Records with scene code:
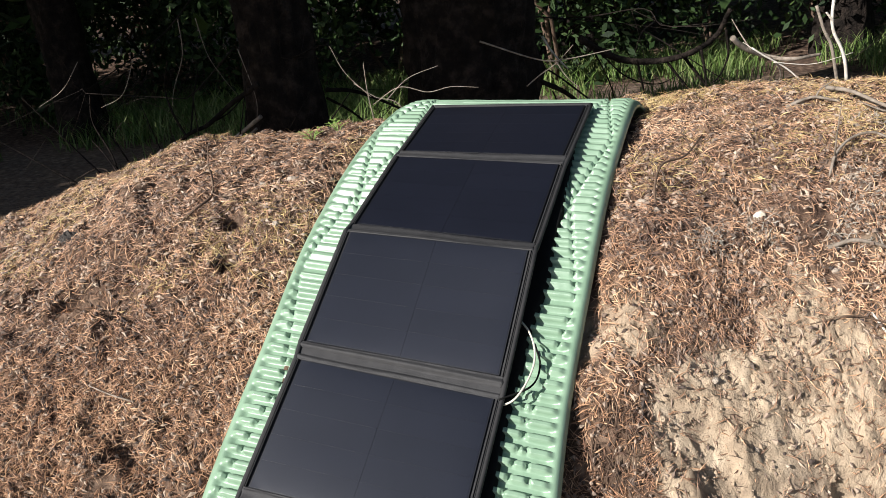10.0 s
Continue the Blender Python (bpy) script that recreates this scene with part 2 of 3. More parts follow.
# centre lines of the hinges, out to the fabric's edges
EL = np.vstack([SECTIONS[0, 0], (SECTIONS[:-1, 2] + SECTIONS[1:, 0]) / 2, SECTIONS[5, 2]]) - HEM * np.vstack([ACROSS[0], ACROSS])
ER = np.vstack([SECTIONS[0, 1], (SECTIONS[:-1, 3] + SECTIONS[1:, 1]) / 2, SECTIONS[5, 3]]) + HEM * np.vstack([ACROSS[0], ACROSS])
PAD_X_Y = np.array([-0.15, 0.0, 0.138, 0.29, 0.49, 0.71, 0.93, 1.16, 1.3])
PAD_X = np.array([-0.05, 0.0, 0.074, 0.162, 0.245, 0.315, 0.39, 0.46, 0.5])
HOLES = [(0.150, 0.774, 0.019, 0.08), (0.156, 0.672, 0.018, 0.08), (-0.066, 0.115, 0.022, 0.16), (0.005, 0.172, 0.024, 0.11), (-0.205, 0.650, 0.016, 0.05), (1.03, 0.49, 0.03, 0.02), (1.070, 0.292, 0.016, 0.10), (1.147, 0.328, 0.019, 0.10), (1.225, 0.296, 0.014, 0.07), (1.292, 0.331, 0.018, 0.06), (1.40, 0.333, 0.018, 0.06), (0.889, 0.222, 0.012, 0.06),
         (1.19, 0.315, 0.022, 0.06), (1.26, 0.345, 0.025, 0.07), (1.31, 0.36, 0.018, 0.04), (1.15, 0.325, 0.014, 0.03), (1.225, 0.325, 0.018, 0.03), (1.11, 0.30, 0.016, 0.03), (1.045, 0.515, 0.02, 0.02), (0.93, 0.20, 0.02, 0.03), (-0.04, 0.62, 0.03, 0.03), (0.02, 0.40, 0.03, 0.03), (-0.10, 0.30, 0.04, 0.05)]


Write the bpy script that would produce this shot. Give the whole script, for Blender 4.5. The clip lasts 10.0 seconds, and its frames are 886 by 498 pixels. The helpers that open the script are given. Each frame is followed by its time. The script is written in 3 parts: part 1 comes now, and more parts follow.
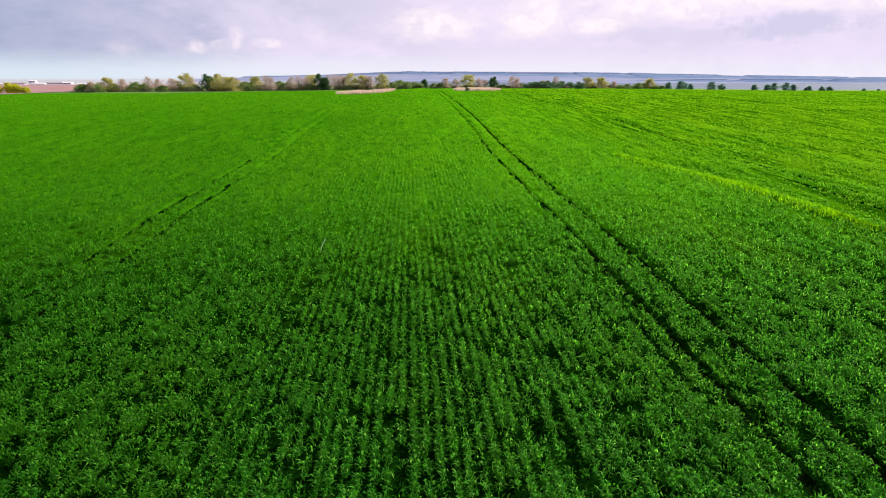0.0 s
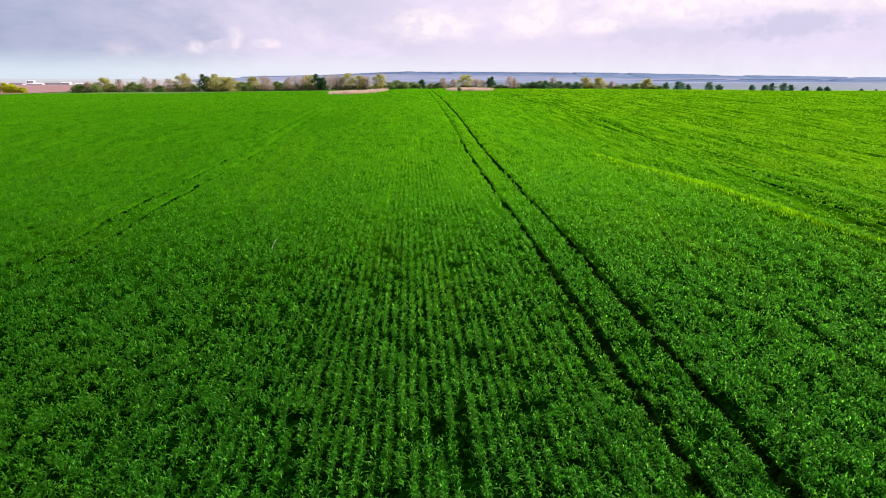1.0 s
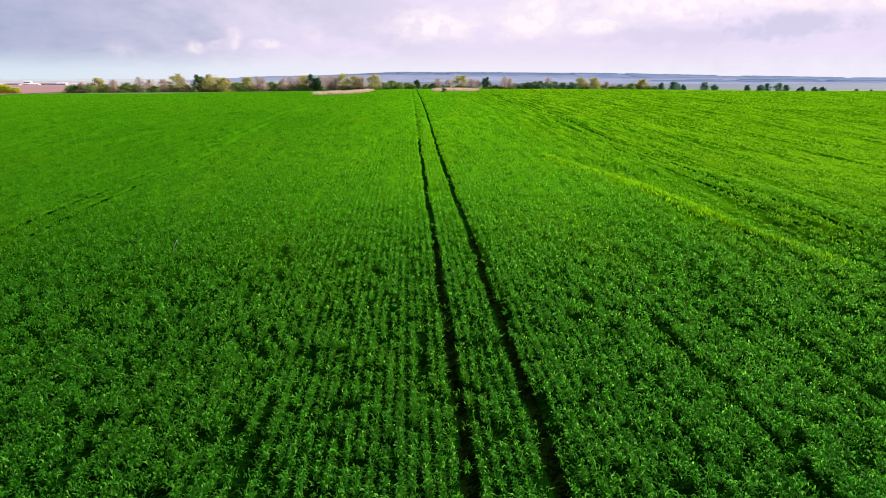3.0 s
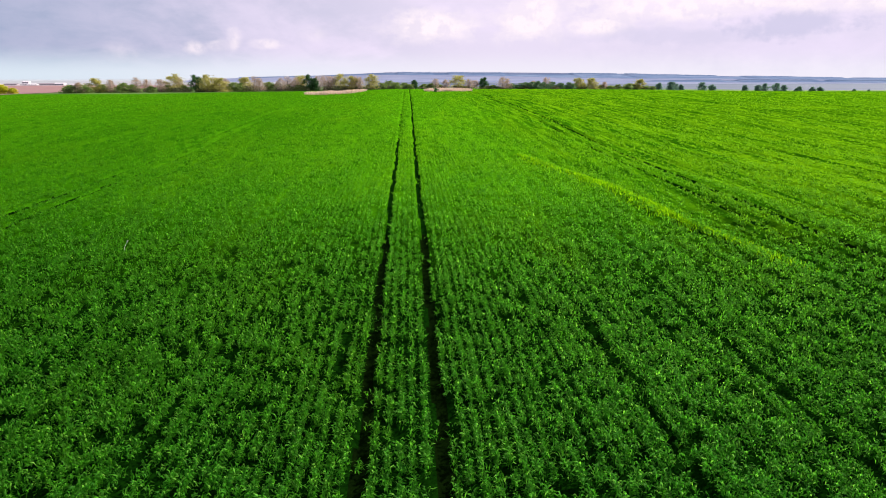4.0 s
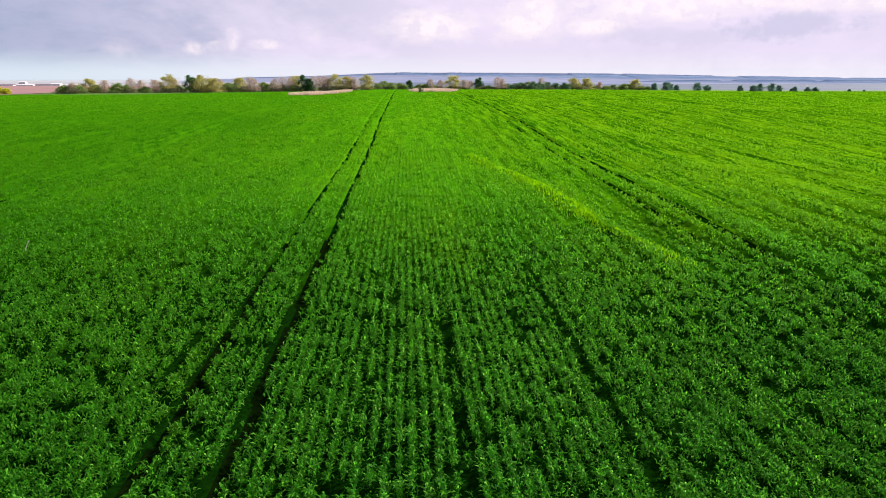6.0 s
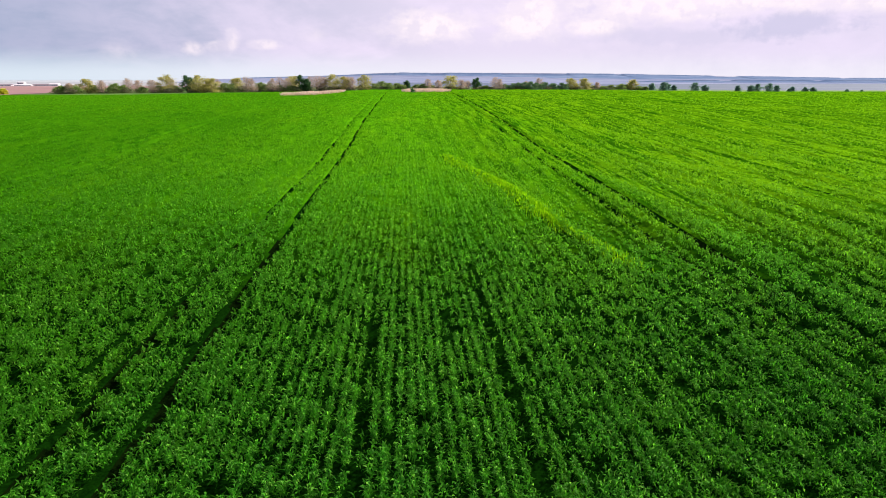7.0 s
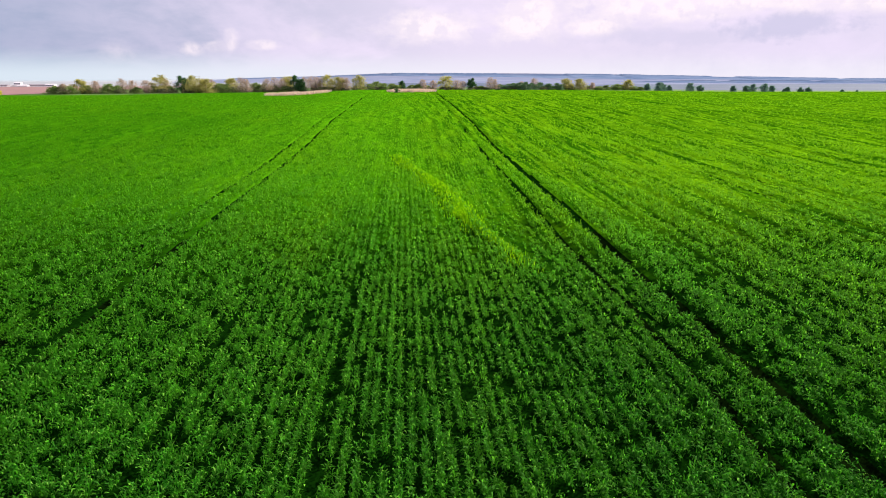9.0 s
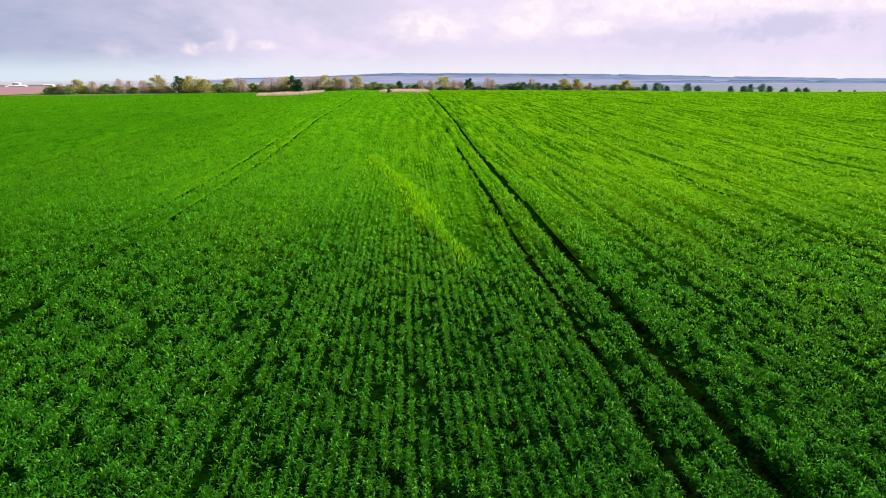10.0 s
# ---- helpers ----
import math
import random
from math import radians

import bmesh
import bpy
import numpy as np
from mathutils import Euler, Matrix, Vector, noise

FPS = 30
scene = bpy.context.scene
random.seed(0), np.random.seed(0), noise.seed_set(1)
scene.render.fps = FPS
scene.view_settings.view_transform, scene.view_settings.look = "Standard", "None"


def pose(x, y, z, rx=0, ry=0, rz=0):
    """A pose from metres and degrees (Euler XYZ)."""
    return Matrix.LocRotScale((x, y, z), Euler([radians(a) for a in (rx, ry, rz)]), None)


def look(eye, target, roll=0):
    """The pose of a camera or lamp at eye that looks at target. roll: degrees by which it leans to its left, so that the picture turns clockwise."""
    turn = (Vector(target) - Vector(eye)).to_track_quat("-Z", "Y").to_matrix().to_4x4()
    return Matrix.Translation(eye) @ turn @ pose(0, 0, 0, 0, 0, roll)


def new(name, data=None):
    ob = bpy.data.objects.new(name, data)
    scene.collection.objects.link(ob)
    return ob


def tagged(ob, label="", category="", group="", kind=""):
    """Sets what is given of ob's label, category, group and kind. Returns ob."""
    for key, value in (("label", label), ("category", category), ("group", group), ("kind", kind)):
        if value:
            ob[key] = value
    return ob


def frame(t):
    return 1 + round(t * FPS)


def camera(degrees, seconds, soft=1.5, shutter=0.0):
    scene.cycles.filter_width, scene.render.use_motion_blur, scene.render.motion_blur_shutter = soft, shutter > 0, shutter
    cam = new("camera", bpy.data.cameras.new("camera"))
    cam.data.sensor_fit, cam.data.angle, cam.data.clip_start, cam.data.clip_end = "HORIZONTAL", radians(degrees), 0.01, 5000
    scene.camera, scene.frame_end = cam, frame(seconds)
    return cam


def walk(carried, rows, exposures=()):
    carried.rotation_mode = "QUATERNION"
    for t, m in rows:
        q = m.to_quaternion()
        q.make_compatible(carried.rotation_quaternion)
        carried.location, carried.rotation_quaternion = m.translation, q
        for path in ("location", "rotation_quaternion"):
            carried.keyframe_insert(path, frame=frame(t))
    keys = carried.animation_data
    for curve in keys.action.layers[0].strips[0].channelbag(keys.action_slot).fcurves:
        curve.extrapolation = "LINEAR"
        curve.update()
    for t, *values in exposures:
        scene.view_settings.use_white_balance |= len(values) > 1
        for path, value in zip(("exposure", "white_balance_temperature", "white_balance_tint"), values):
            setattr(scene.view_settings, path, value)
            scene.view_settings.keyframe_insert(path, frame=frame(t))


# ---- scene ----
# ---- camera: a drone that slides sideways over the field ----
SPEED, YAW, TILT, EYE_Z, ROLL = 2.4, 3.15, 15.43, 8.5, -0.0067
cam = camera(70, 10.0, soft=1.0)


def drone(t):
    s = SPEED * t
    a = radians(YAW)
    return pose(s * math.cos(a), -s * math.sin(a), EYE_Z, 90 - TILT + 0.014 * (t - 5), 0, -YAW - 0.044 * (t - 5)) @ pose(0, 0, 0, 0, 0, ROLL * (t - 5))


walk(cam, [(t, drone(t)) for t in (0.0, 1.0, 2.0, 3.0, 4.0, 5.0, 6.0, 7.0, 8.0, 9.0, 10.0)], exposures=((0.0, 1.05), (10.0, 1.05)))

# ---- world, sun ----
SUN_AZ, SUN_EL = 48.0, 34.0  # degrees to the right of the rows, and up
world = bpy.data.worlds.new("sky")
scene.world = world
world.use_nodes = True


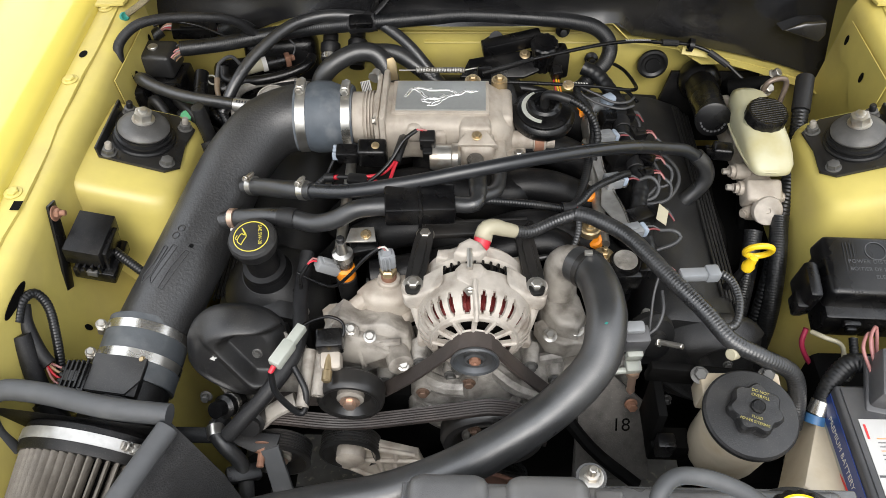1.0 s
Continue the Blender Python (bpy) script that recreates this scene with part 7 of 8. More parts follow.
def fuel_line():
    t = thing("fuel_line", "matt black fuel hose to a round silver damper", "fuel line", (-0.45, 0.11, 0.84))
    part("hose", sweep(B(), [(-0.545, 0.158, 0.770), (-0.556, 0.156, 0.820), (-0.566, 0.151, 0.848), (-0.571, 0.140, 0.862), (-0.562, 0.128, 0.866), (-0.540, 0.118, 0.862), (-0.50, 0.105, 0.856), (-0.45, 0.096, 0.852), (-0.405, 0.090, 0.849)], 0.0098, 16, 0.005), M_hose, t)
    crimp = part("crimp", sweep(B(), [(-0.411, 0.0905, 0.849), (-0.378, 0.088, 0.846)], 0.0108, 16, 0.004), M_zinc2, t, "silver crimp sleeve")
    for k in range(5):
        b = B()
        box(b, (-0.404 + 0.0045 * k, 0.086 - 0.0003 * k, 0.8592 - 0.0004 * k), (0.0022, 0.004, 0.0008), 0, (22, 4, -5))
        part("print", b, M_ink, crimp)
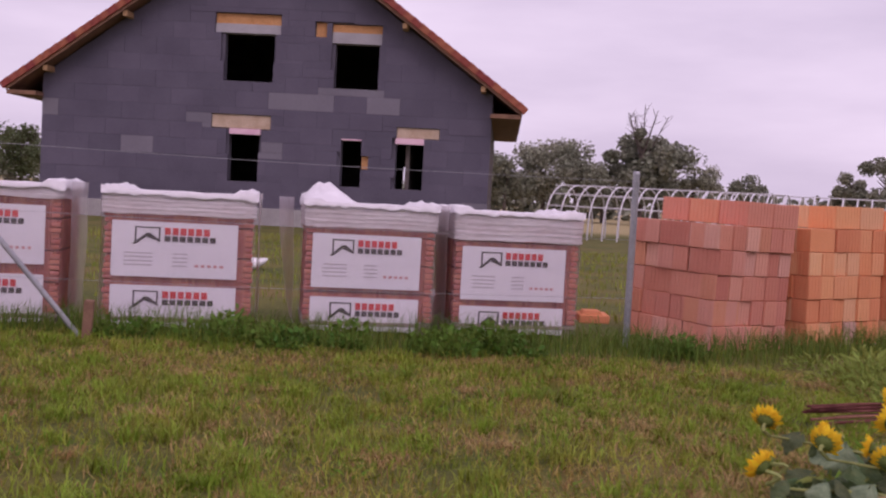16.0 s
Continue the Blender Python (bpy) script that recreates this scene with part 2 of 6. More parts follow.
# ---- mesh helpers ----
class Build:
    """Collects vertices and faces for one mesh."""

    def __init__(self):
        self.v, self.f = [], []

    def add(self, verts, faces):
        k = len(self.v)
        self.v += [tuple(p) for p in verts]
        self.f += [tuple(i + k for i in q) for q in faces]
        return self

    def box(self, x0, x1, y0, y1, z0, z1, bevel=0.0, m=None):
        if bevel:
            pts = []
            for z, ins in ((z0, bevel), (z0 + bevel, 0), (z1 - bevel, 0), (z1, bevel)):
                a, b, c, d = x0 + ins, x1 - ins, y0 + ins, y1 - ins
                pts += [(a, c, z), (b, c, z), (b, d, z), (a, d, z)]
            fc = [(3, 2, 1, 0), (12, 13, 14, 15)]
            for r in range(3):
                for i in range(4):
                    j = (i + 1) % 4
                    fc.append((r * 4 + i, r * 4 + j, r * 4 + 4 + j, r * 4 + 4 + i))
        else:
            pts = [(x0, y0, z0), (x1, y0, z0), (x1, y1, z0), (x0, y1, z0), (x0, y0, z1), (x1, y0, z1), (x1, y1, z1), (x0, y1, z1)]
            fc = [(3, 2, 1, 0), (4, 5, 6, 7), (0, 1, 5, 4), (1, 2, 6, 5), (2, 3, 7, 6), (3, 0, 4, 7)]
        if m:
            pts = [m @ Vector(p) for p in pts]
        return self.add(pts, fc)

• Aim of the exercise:
Begin with the line where "Write the bpy" appears and end with the line where "scene.render.fps = FPS" appears. Copy only that stretch, exactly, with no pictures.

• Final result:
Write the bpy script that would produce this shot. Give the whole script, for Blender 4.5. The clip lasts 10.0 seconds, and its frames are 886 by 498 pixels. The helpers that open the script are given. Each frame is followed by its time. The script is written in 3 parts: part 1 comes now, and more parts follow.
0.0 s
1.0 s
3.0 s
4.0 s
6.0 s
7.0 s
9.0 s
10.0 s
# ---- helpers ----
import math
import random
from math import radians

import bmesh
import bpy
import numpy as np
from mathutils import Euler, Matrix, Vector, noise

FPS = 30
scene = bpy.context.scene
random.seed(0), np.random.seed(0), noise.seed_set(1)
scene.render.fps = FPS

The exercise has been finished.